A wide, shallow bowl exposes a large surface. Volatile aroma compounds leave that surface quickly, which means a big first impression and then a drink that goes quiet as it sits. A narrower bowl that tapers toward the rim does the opposite. It exposes less surface and, more importantly, the inward curve collects aroma in the space just above the liquid and delivers it to your nose in a tighter column when you tip the glass up. This is the same logic behind a wine glass that bulges and then narrows. The rim aims the smell.

The rim also decides where the liquid lands in your mouth, though it is easy to overstate this. A drink poured over a wide rim spreads across the front of the tongue; a narrow rim delivers a more focused stream. The effect is real but small, and it matters less than the aroma the same rim shape is doing.

Temperature and the stem

A cocktail served up has no ice in the glass, so the only thing keeping it cold is the glass itself and the air around it. Two design choices fight the warming.

  • The stem. A stem exists so your hand never wraps the bowl. Your palm is around 33 to 35 Celsius and a chilled-up cocktail starts near zero. Hold the bowl and you are running a small radiator against it. Hold the stem and the only heat reaching the drink is ambient.
  • The bowl shape. A wide coupe presents more surface and more glass area to the warm room, so the drink climbs in temperature faster than the same volume in a narrow bowl. The narrow shape is simply slower to warm.

There is a blunter point too. A wide, shallow coupe spills. Walk three steps with a full one and you wear part of it. The Nick and Nora, with its taller and more closed shape, holds the drink in.

Coupe, Nick and Nora, Martini, rocks

So, the honest scorecard.

The coupe is wide and shallow, the old Champagne shape. It looks the part and it is easy to drink from, but it spills, it warms fast, and its aroma dissipates quickly. Good for short drinks you finish promptly.

The Nick and Nora is a small, tulip-leaning bowl on a stem, named for the couple in The Thin Man. The narrower rim holds aroma and resists spills while keeping the up-served drink off your warm hand. For a stirred, aromatic cocktail it is the better tool, and not by a little.
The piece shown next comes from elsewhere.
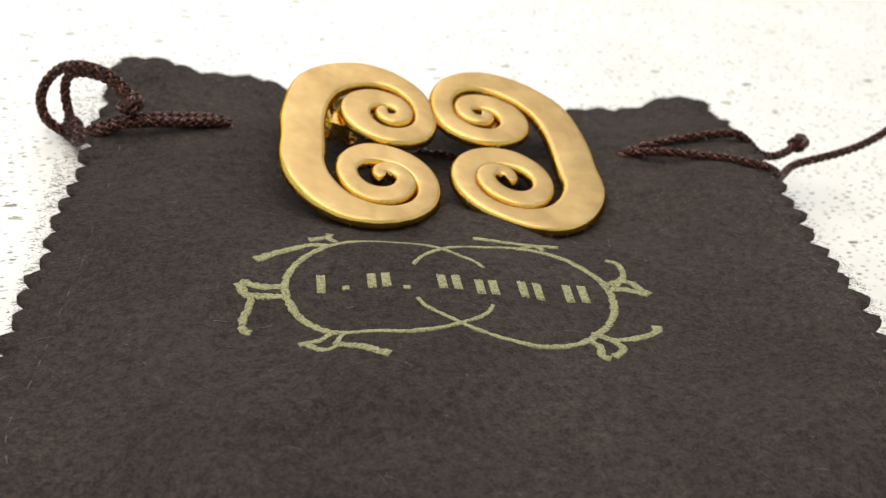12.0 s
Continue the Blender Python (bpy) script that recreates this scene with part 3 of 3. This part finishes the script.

The Martini glass, the sharp V on a stem, is mostly theater. It is iconic and it photographs well, but the wide flaring rim spills at the lightest knock and sheds aroma as fast as anything on the shelf. It persists because of how it looks, which is a fine reason to own one and a poor reason to prefer it.

The rocks glass, or Old Fashioned glass, is a different job entirely. It is short, heavy, wide, and meant for drinks built and served over ice: an Old Fashioned, a Negroni on the rocks, whiskey neat. The ice is doing the cooling, the heavy base takes muddling and a big cube, and aroma matters less because the drink is colder and longer-lived.

What to actually believe

Surface area, rim shape, the stem, and the bowl's rate of warming are physics, and you can feel all four in a glass. The mystical claims, that a particular curve reveals a hidden note, are mostly theater dressed as engineering. Buy the Nick and Nora for stirred drinks, a set of rocks glasses for everything built on ice, and keep one Martini glass for the photograph. That covers almost every drink worth making.